Service Dog & Therapy Dog Training
This page is to guide handlers wanting to train their dog for Service Dog or Therapy Dog work. There are many misunderstandings and misconceptions about Service Dogs and Therapy Dogs. It can be difficult to find accurate information online because the laws around service animals vary by province. The information on this page pertains to Ontario only
Service Dog and Therapy Dog training is offered at The Dog Classroom by Amelia Pizzi CPDT-KSA
For handlers interested in getting a service dog prospect puppy or training their current dog to be their service dog, we recommend a combination of group classes, online courses, and private lessons (depending on handler’s needs).
Because raising and training a service dog is a huge commitment for both the owner and the trainer, we want to be fully transparent so you can ensure we are a good fit before committing to training with us.
We believe that Service Dogs should be treated with respect and acknowledged as sentient beings and family members first. We acknowledge that all dogs are individuals and will not push a dog through training if they are not suited to Service Work.
We will never recommend or use tools such as prong collars, shock collars (“e-collars”), or choke chains in our program. We will not work with Service Dog teams using these tools due to the risks involved.
We are skilled in the use of positive reinforcement to train the behaviours needed.
We may recommend a head halter depending on handler abilities. Harnesses are recommended for most dogs.
If it sounds like we might be the right fit for you, or you have further questions, let’s connect!
Frequently Asked Questions
Here are some frequently asked questions and misconceptions about Service Dogs. It can be difficult to find accurate information online because the laws arounds service animals vary by province. The information on this page pertains to Ontario only
1. What is the difference between a Therapy Dog and a Service Dog?
Generally speaking, a Therapy Dog is a friendly, social dog who provides comfort to many different people. They can be registered through organizations like Pet Partners or St. John’s Ambulance. Therapy Dogs are not service dogs and are not entitled to public access, housing exemptions, etc.
A Service Dog (defined further below) generally provides medical or psychiatric support to one person only. Service Dogs are governed by provincial law.
2. What is a Service Dog?
There is a lot of misinformation online about what defines a Service Dog. Here is the definition from the Accessibility for Ontarians with Disabilities Act
"Definition of a service animal
According to the AODA’s Customer Service Standards, one of two conditions must apply for your animal to be considered a service animal:
the animal is easily identifiable as relating to your disability (for example, it is a guide dog or other animal wearing a vest or harness)
you can provide documentation from a regulated health professional confirming the animal is required due to a disability”
3. Do I need to order a service dog kit/registration card?
No. Many of these websites are scams and no registration or ID card is required in Ontario. The only documentation you need is a letter from a regulated health professional.

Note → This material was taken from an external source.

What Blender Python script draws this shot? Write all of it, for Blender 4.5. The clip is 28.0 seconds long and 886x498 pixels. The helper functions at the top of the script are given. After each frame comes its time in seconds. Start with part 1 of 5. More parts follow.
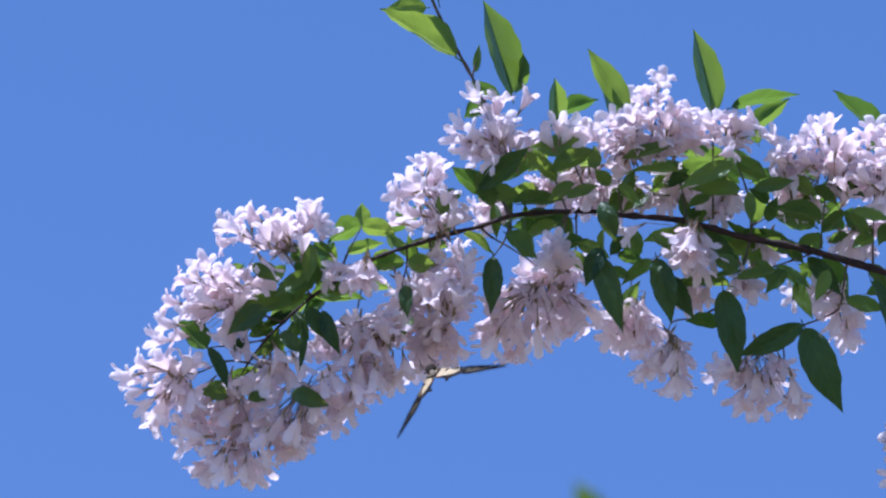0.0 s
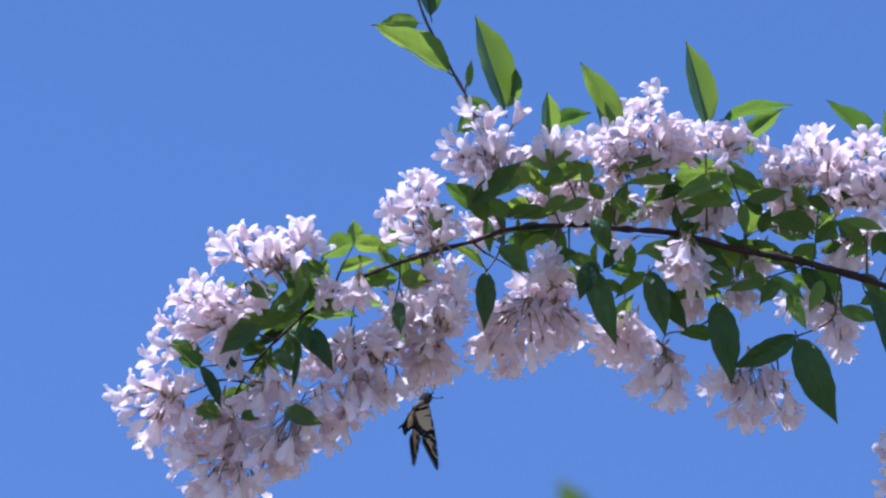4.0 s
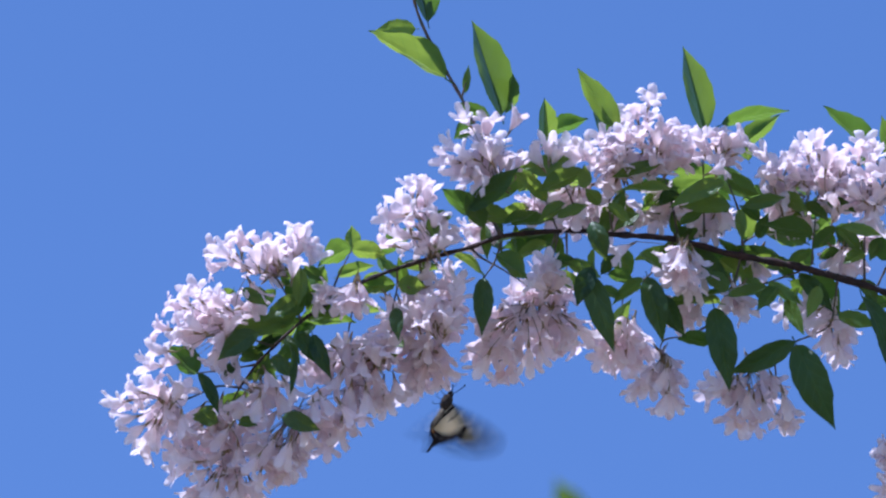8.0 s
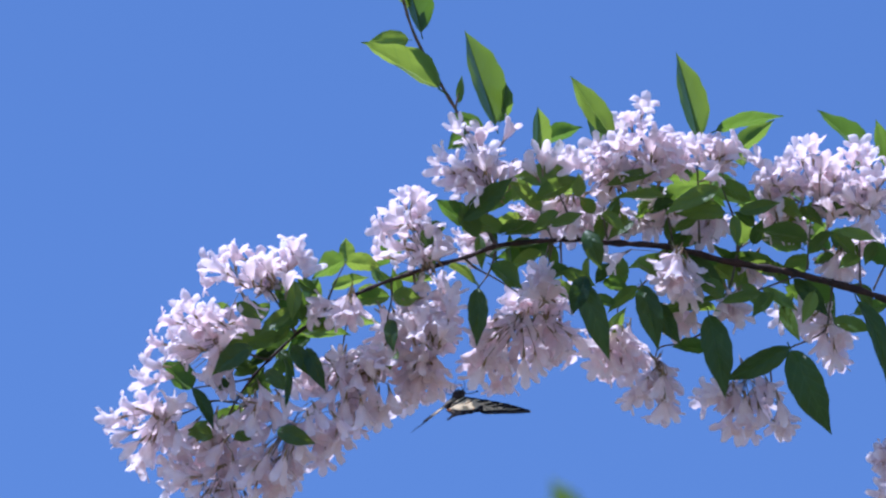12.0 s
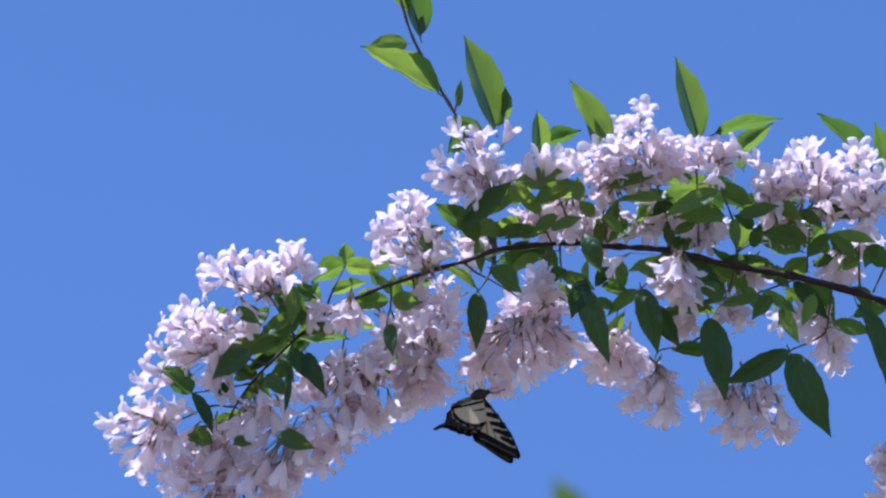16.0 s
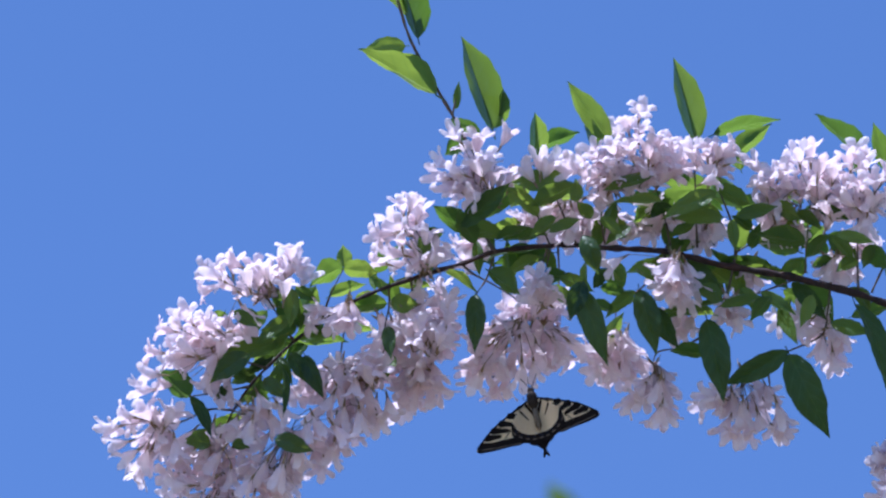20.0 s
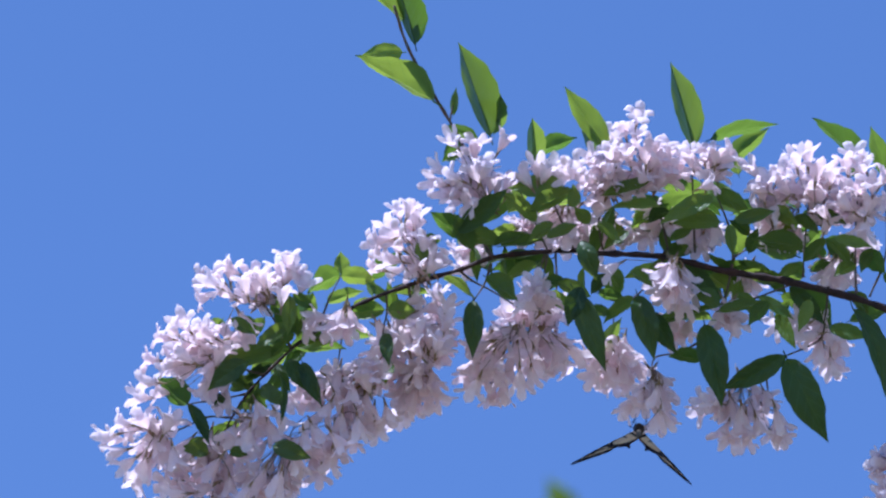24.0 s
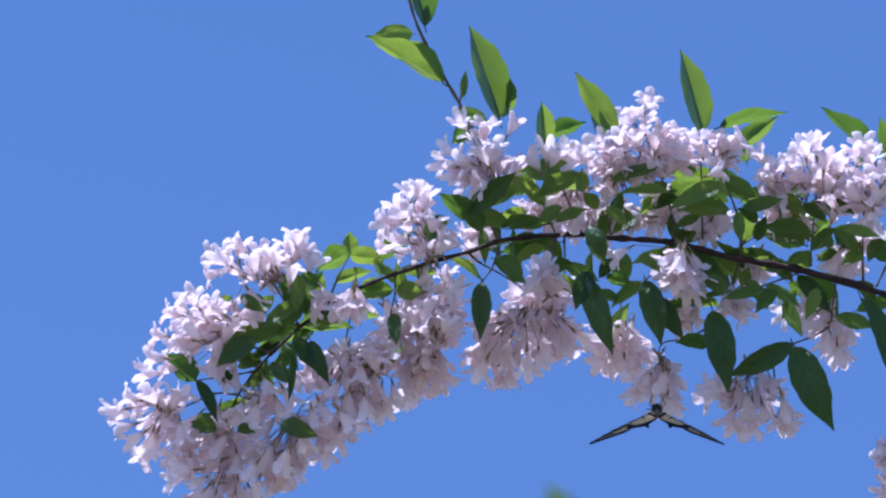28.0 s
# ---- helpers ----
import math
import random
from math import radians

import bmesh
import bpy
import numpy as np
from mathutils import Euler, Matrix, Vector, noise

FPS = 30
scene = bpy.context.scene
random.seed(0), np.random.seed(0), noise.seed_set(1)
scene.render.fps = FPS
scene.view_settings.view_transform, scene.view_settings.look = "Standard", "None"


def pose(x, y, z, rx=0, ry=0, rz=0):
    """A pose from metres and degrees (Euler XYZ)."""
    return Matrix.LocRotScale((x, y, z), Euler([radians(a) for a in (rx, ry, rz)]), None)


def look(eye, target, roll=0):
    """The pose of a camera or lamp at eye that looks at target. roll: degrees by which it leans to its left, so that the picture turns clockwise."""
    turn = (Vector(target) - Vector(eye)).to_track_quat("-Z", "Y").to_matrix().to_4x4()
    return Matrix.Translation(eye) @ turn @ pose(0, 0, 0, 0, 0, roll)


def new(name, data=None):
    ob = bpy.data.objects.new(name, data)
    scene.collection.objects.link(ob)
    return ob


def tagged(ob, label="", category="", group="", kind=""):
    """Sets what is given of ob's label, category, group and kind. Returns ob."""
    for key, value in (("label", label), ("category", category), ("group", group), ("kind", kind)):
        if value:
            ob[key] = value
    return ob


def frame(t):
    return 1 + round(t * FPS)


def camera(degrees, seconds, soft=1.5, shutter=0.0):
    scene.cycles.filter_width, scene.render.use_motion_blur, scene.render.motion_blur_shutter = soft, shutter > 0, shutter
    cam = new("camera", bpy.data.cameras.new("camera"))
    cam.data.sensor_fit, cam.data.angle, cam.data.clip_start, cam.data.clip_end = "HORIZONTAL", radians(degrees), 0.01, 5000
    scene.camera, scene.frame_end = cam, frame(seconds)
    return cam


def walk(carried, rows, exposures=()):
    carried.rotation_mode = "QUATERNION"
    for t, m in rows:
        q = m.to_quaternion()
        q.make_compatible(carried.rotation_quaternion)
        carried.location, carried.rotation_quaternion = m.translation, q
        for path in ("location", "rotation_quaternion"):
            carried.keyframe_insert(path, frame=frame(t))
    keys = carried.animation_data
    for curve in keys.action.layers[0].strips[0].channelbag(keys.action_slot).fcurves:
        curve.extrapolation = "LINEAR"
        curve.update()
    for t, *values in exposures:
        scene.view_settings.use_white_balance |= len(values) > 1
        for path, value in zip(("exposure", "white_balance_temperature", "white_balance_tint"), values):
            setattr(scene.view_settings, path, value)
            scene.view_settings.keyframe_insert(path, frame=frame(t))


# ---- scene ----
cam = camera(7.325, 28.0, soft=2.3, shutter=0.8)
cam.data.dof.use_dof, cam.data.dof.focus_distance, cam.data.dof.aperture_fstop = True, 4.99, 8.0
HEIGHT = 4.1                                   # of the branch's middle over the ground
PLAN = pose(0, 0, HEIGHT, 30, 0, 0)            # x along the branch, y away from the lens, z up across the view
EYE = PLAN @ Vector((0, -5.0, 0))
STILL = look(EYE, PLAN.translation)
walk(cam, [(0.0, STILL), (28.0, STILL)], exposures=[(0.0, 0.84, 4950, 23), (28.0, 0.84, 4950, 23)])

# ---- daylight ----
SUN_HIGH, SUN_TURN = 61.0, 240.0               # degrees: height, and bearing clockwise from +y
world = bpy.data.worlds.new("sky")
scene.world = world
world.use_nodes = True
sky = world.node_tree.nodes.new("ShaderNodeTexSky")
sky.sky_type, sky.sun_disc = "NISHITA", False
sky.sun_elevation, sky.sun_rotation = radians(SUN_HIGH), radians(SUN_TURN)
sky.air_density, sky.dust_density, sky.ozone_density = 1.0, 0.0, 4.0
world.node_tree.nodes["Background"].inputs[1].default_value = 0.080
world.node_tree.links.new(sky.outputs[0], world.node_tree.nodes["Background"].inputs[0])
sun = new("sun", bpy.data.lights.new("sun", "SUN"))
sun.data.energy, sun.data.angle, sun.data.color = 4.35, radians(0.53), (1.0, 0.91, 0.80)
a, b = radians(SUN_HIGH), radians(SUN_TURN)
SUN_FROM = Vector((math.sin(b) * math.cos(a), math.cos(b) * math.cos(a), math.sin(a)))
sun.matrix_world = look(PLAN.translation + 6 * SUN_FROM, PLAN.translation)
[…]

“Under the Ontario Human Rights Code and the AODA, service animals do not need to have certificates or identity cards.
However, you may be asked to provide acceptable documentation. This includes:
documentation from a regulated health professional
an identification card from the Ontario Ministry of the Attorney General for people who are blind and use a guide dog”
You can read more about Service Animals in Ontario at this link: https://www.ontario.ca/page/accessibility-ontario-what-you-need-to-know
4. Does my dog need specific tasks to be considered a service dog?
No. In Ontario there is no requirement for any specific tasks to be trained for all service dogs. The tasks you train will be specific to your needs.